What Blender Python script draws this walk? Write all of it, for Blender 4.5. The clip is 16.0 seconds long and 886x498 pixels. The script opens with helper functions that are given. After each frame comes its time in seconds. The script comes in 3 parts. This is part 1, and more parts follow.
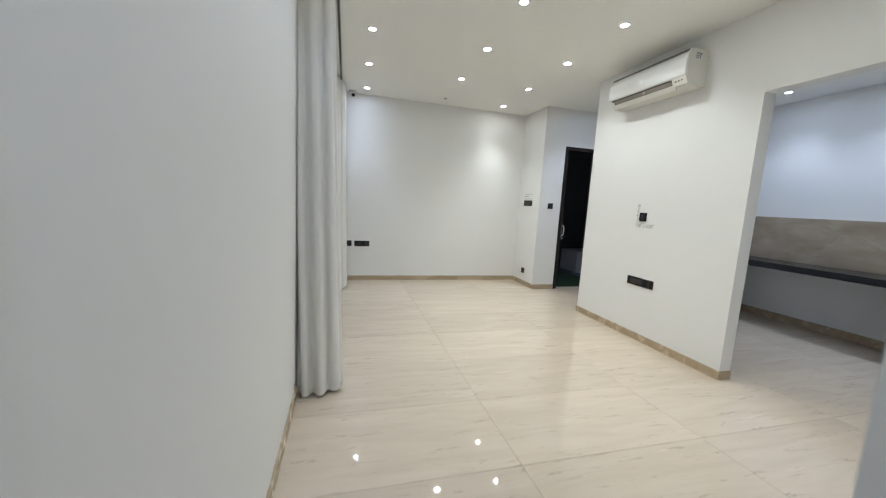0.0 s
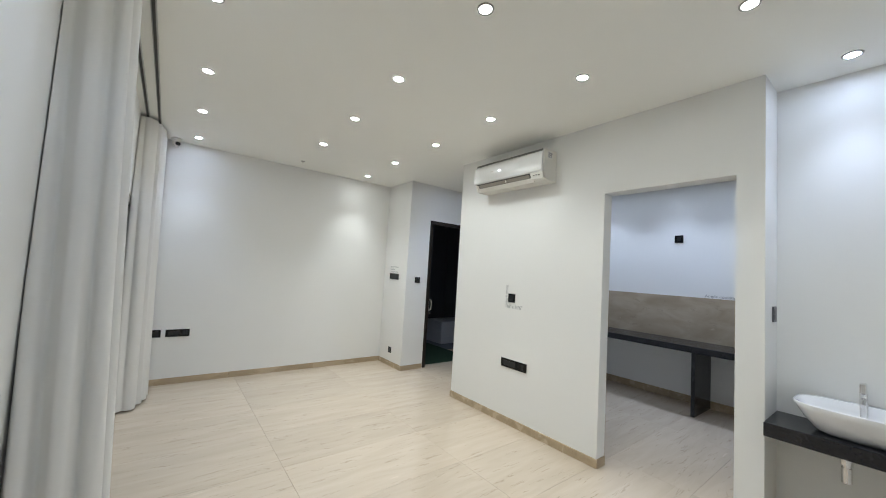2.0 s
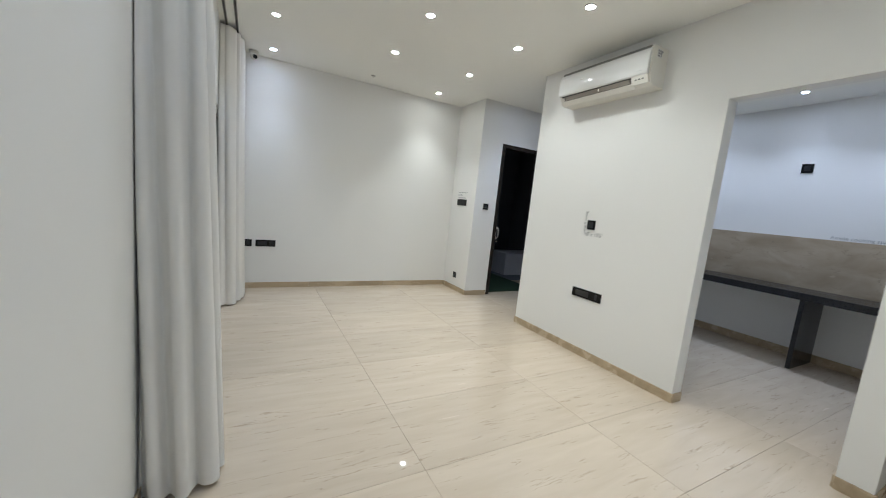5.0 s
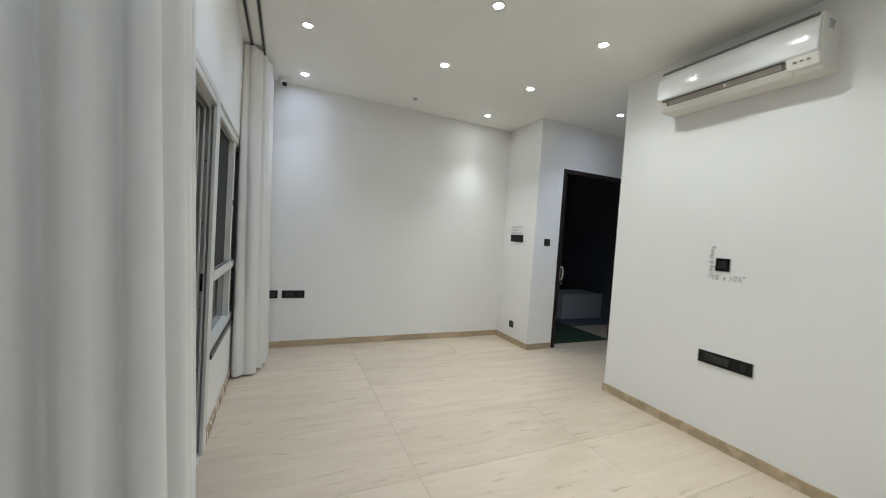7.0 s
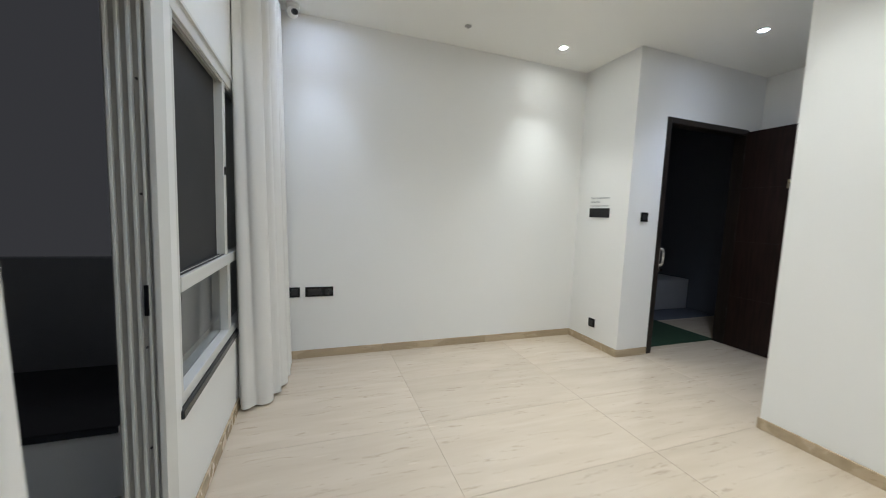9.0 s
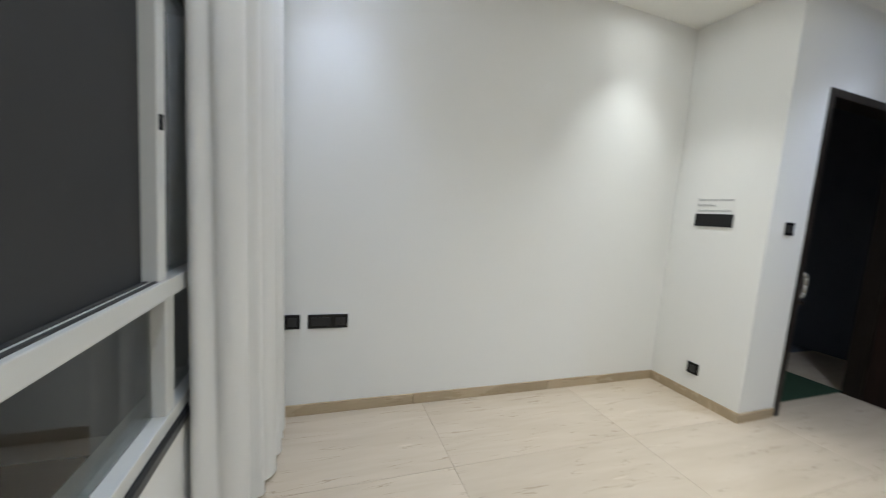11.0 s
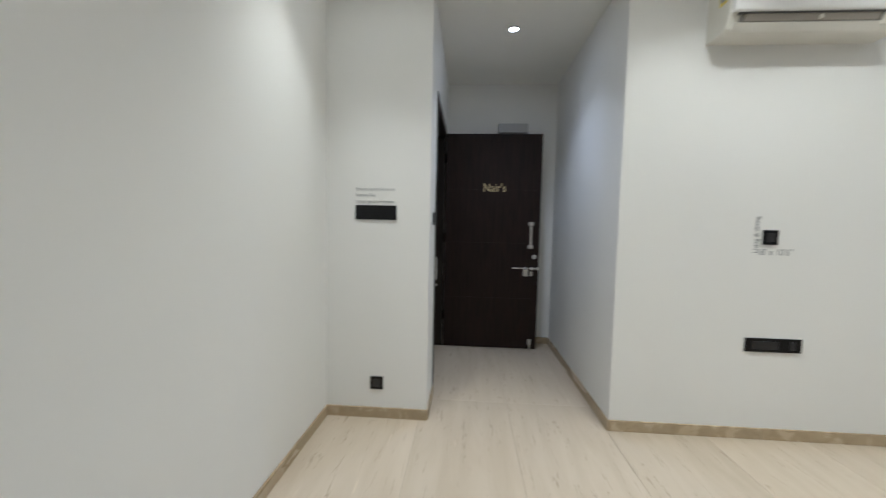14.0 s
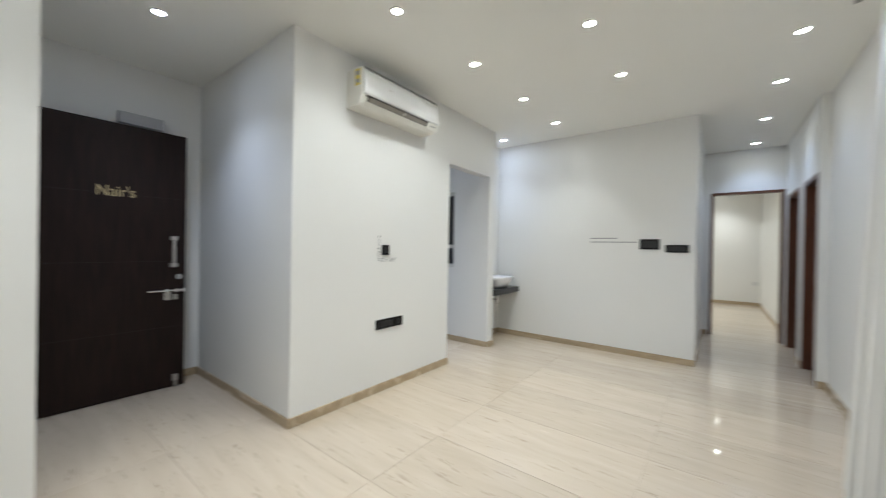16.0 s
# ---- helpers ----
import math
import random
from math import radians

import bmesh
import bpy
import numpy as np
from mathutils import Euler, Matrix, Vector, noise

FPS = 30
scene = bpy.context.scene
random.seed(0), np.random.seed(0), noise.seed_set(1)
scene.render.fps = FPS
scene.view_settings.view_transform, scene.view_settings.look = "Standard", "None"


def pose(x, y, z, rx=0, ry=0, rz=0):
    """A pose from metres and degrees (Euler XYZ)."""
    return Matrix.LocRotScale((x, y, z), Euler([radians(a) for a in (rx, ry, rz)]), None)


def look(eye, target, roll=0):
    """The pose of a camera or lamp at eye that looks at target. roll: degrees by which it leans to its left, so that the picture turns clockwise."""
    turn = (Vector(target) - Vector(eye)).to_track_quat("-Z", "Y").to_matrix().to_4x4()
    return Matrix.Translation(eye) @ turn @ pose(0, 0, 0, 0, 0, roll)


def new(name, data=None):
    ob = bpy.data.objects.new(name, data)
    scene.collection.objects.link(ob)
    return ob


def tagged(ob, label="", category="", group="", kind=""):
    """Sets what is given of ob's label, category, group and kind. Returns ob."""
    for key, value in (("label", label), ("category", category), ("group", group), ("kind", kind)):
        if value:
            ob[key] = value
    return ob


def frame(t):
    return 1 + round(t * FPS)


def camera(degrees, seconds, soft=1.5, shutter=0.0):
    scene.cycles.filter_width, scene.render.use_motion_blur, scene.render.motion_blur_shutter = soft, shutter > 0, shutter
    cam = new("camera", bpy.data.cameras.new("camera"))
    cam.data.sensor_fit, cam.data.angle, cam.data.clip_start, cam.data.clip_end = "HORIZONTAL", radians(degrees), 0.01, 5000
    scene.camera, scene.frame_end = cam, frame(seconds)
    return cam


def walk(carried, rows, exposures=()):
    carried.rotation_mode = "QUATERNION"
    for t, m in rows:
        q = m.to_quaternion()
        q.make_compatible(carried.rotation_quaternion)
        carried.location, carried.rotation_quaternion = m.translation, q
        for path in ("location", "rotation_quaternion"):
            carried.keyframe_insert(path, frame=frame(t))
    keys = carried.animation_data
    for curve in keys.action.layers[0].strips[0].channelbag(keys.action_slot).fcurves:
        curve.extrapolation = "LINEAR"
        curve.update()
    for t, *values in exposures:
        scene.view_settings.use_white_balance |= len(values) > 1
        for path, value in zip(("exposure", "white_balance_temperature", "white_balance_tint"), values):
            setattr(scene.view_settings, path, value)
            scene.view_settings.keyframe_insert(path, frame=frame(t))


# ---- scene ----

-- -- --

● **Directions**: Without including any picture, repeat the data exactly.

● **Expected answer**:
What Blender Python script draws this walk? Write all of it, for Blender 4.5. The clip is 16.0 seconds long and 886x498 pixels. The script opens with helper functions that are given. After each frame comes its time in seconds. The script comes in 3 parts. This is part 1, and more parts follow.
0.0 s
2.0 s
5.0 s
7.0 s
9.0 s
11.0 s
14.0 s
16.0 s
# ---- helpers ----
import math
import random
from math import radians

import bmesh
import bpy
import numpy as np
from mathutils import Euler, Matrix, Vector, noise

FPS = 30
scene = bpy.context.scene
random.seed(0), np.random.seed(0), noise.seed_set(1)
scene.render.fps = FPS
scene.view_settings.view_transform, scene.view_settings.look = "Standard", "None"


def pose(x, y, z, rx=0, ry=0, rz=0):
    """A pose from metres and degrees (Euler XYZ)."""
    return Matrix.LocRotScale((x, y, z), Euler([radians(a) for a in (rx, ry, rz)]), None)


def look(eye, target, roll=0):
    """The pose of a camera or lamp at eye that looks at target. roll: degrees by which it leans to its left, so that the picture turns clockwise."""
    turn = (Vector(target) - Vector(eye)).to_track_quat("-Z", "Y").to_matrix().to_4x4()
    return Matrix.Translation(eye) @ turn @ pose(0, 0, 0, 0, 0, roll)


def new(name, data=None):
    ob = bpy.data.objects.new(name, data)
    scene.collection.objects.link(ob)
    return ob


def tagged(ob, label="", category="", group="", kind=""):
    """Sets what is given of ob's label, category, group and kind. Returns ob."""
    for key, value in (("label", label), ("category", category), ("group", group), ("kind", kind)):
        if value:
            ob[key] = value
    return ob


def frame(t):
    return 1 + round(t * FPS)


def camera(degrees, seconds, soft=1.5, shutter=0.0):
    scene.cycles.filter_width, scene.render.use_motion_blur, scene.render.motion_blur_shutter = soft, shutter > 0, shutter
    cam = new("camera", bpy.data.cameras.new("camera"))
    cam.data.sensor_fit, cam.data.angle, cam.data.clip_start, cam.data.clip_end = "HORIZONTAL", radians(degrees), 0.01, 5000
    scene.camera, scene.frame_end = cam, frame(seconds)
    return cam


def walk(carried, rows, exposures=()):
    carried.rotation_mode = "QUATERNION"
    for t, m in rows:
        q = m.to_quaternion()
        q.make_compatible(carried.rotation_quaternion)
        carried.location, carried.rotation_quaternion = m.translation, q
        for path in ("location", "rotation_quaternion"):
            carried.keyframe_insert(path, frame=frame(t))
    keys = carried.animation_data
    for curve in keys.action.layers[0].strips[0].channelbag(keys.action_slot).fcurves:
        curve.extrapolation = "LINEAR"
        curve.update()
    for t, *values in exposures:
        scene.view_settings.use_white_balance |= len(values) > 1
        for path, value in zip(("exposure", "white_balance_temperature", "white_balance_tint"), values):
            setattr(scene.view_settings, path, value)
            scene.view_settings.keyframe_insert(path, frame=frame(t))


# ---- scene ----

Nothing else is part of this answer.